**Set exercise**
Would you print the material exactly, starting at its first line and ending at the line holding "chips(70000)"?

**Available data**
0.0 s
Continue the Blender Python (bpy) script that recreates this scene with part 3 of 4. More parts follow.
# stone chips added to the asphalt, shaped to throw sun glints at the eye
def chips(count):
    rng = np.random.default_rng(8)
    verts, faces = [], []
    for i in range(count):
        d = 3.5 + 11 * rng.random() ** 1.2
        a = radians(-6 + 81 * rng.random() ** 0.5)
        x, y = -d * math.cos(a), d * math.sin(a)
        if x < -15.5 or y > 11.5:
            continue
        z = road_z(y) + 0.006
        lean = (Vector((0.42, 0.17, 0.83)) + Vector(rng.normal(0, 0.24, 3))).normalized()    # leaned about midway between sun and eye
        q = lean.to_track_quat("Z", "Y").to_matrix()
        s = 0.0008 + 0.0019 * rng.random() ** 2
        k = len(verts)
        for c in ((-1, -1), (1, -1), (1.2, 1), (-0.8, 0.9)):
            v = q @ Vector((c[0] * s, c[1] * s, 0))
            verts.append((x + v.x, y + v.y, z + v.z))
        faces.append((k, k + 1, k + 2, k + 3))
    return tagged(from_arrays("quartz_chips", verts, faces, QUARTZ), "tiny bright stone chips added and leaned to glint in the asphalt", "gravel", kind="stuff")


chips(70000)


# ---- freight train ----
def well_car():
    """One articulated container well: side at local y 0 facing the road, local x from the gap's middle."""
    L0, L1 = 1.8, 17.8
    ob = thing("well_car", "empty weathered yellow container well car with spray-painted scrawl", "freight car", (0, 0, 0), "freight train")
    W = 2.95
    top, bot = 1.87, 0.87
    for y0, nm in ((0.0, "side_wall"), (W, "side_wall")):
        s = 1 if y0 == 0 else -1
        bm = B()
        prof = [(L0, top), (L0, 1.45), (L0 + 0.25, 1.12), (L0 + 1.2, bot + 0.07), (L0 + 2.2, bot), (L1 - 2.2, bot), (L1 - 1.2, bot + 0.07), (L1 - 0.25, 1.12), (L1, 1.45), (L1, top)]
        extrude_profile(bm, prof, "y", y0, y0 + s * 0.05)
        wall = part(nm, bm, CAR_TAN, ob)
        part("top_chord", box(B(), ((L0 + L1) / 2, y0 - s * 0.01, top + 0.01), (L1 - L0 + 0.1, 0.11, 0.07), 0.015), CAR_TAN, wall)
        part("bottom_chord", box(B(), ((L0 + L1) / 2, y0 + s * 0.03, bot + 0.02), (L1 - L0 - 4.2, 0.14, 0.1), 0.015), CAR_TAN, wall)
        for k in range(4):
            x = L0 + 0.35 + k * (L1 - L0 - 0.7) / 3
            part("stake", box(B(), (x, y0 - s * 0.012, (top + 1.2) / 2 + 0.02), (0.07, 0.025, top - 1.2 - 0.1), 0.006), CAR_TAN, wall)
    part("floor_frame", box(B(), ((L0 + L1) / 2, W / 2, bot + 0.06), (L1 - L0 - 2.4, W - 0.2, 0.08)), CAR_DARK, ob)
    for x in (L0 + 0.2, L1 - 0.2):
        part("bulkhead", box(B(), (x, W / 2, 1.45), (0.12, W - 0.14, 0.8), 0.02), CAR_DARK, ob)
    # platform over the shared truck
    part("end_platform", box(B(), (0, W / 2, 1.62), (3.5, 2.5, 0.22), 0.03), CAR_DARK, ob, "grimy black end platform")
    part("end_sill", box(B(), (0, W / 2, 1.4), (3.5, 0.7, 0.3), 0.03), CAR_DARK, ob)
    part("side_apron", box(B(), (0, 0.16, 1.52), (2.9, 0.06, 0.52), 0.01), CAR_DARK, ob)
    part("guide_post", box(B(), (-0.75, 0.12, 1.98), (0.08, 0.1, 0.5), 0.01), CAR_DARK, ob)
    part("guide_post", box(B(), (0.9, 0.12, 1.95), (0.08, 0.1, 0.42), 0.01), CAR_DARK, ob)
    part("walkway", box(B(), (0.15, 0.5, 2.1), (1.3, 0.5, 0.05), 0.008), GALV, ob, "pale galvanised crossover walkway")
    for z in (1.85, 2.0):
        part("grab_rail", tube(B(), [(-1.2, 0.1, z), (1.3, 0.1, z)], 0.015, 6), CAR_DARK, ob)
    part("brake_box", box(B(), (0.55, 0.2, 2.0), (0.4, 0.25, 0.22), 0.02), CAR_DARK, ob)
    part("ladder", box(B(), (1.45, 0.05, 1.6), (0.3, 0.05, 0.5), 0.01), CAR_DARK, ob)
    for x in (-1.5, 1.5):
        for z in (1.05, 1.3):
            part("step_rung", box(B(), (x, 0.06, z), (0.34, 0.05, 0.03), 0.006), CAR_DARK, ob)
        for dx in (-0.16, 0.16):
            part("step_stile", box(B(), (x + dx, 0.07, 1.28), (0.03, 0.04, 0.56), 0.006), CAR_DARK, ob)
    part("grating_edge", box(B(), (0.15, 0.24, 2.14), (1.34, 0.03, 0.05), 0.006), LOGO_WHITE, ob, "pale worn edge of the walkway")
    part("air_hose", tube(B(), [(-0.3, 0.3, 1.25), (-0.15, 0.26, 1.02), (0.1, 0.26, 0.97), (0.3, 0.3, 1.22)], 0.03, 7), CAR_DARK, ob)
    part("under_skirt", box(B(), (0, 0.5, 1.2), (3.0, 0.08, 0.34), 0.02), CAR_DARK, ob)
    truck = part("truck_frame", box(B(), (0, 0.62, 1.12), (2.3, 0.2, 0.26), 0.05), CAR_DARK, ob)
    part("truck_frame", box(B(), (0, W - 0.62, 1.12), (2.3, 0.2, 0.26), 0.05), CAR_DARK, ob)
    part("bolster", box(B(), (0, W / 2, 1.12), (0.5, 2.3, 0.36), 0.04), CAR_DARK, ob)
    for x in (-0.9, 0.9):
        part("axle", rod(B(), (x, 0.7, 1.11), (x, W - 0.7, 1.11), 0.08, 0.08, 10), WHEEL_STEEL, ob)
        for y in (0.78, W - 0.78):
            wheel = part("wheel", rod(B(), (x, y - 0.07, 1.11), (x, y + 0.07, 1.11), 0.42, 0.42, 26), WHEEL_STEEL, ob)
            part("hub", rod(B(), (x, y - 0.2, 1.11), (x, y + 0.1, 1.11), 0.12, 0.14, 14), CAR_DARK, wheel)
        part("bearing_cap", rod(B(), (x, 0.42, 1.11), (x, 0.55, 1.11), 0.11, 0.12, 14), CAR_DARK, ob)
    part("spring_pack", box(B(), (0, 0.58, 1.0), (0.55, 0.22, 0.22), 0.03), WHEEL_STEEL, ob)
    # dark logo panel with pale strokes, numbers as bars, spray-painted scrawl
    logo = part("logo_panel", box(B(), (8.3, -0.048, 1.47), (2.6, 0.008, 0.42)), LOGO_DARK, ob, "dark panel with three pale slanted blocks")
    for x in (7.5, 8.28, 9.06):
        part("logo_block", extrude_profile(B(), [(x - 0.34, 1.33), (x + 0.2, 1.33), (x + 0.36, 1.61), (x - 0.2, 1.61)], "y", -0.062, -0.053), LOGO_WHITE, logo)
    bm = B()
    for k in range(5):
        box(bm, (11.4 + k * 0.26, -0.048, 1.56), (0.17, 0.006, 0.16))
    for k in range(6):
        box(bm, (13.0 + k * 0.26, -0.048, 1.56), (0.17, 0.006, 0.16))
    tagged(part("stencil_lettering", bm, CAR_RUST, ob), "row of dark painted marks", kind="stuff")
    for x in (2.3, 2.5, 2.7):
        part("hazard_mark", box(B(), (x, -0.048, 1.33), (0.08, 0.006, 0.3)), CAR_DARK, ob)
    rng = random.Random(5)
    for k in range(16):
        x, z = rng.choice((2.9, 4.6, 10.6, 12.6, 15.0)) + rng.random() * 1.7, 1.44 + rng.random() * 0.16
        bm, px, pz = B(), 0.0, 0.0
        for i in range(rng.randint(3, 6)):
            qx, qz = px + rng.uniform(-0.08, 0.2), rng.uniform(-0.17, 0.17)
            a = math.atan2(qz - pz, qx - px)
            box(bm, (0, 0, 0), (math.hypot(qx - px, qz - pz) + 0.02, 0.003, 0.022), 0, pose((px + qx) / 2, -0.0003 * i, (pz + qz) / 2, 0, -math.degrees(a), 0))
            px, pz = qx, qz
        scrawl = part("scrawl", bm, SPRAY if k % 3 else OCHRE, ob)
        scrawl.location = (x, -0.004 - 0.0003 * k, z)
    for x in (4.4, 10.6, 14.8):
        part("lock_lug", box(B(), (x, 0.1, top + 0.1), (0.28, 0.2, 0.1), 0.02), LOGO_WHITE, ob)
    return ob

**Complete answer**
0.0 s
Continue the Blender Python (bpy) script that recreates this scene with part 3 of 4. More parts follow.
# stone chips added to the asphalt, shaped to throw sun glints at the eye
def chips(count):
    rng = np.random.default_rng(8)
    verts, faces = [], []
    for i in range(count):
        d = 3.5 + 11 * rng.random() ** 1.2
        a = radians(-6 + 81 * rng.random() ** 0.5)
        x, y = -d * math.cos(a), d * math.sin(a)
        if x < -15.5 or y > 11.5:
            continue
        z = road_z(y) + 0.006
        lean = (Vector((0.42, 0.17, 0.83)) + Vector(rng.normal(0, 0.24, 3))).normalized()    # leaned about midway between sun and eye
        q = lean.to_track_quat("Z", "Y").to_matrix()
        s = 0.0008 + 0.0019 * rng.random() ** 2
        k = len(verts)
        for c in ((-1, -1), (1, -1), (1.2, 1), (-0.8, 0.9)):
            v = q @ Vector((c[0] * s, c[1] * s, 0))
            verts.append((x + v.x, y + v.y, z + v.z))
        faces.append((k, k + 1, k + 2, k + 3))
    return tagged(from_arrays("quartz_chips", verts, faces, QUARTZ), "tiny bright stone chips added and leaned to glint in the asphalt", "gravel", kind="stuff")


chips(70000)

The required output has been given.